With \(\rho > 0\), both factors tend to move together, so yield curve movements are more parallel-like. The curve shapes that \(\rho > 0\) produces most naturally are parallel shifts and level changes where all rates move in the same direction. The decorrelation benefit of the second factor is reduced when \(\rho > 0\).

Exercise 7. When \(\lambda_1 = \lambda_2\), the two factors have the same mean-reversion speed. Show that the model reduces to an effective one-factor model with volatility \(\sigma_{\text{eff}} = \sqrt{\sigma_1^2 + \sigma_2^2 + 2\rho\sigma_1\sigma_2}\). Why does the second factor add no new information in this case?

Solution to Exercise 7

When \(\lambda_1 = \lambda_2 = \lambda\), define \(z(t) = x(t) + y(t)\). Then:

\[ dz(t) = dx(t) + dy(t) = -\lambda x(t)\,dt + \sigma_1\,dW_1(t) - \lambda y(t)\,dt + \sigma_2\,dW_2(t) \]

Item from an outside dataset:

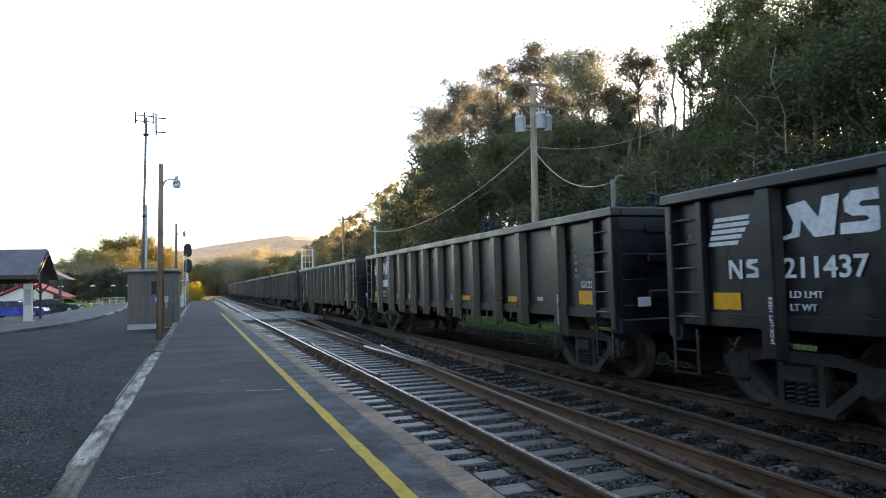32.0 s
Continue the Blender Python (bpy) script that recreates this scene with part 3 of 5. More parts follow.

\[ = -\lambda(x(t) + y(t))\,dt + \sigma_1\,dW_1(t) + \sigma_2\,dW_2(t) = -\lambda z(t)\,dt + \sigma_1\,dW_1(t) + \sigma_2\,dW_2(t) \]

The process \(\sigma_1 W_1(t) + \sigma_2 W_2(t)\) is a Gaussian process with variance:

\[ \text{Var}(\sigma_1 W_1(t) + \sigma_2 W_2(t)) = \sigma_1^2 t + \sigma_2^2 t + 2\rho\sigma_1\sigma_2 t = (\sigma_1^2 + \sigma_2^2 + 2\rho\sigma_1\sigma_2)t \]

By Levy's characterization, \(\tilde{W}(t) = (\sigma_1 W_1(t) + \sigma_2 W_2(t))/\sigma_{\text{eff}}\) is a standard Brownian motion, where \(\sigma_{\text{eff}} = \sqrt{\sigma_1^2 + \sigma_2^2 + 2\rho\sigma_1\sigma_2}\). Therefore:

\[ dz(t) = -\lambda z(t)\,dt + \sigma_{\text{eff}}\,d\tilde{W}(t) \]

This is a single OU process. Since \(r(t) = z(t) + \varphi(t)\), the model is effectively one-factor.

The second factor adds no new information because when \(\lambda_1 = \lambda_2\), the factor loadings in the bond price formula satisfy \(B_x(\tau) = B_y(\tau)\) for all \(\tau\). Therefore \(P(t, T) = \exp(A + B(\tau)(x + y)) = \exp(A + B(\tau)z)\), which depends on a single state variable \(z = x + y\). All bond prices are functions of one variable, exactly as in the one-factor model. For the second factor to add genuinely new information, the two mean-reversion speeds must be distinct (\(\lambda_1 \neq \lambda_2\)), giving different decay profiles for the two factor loadings.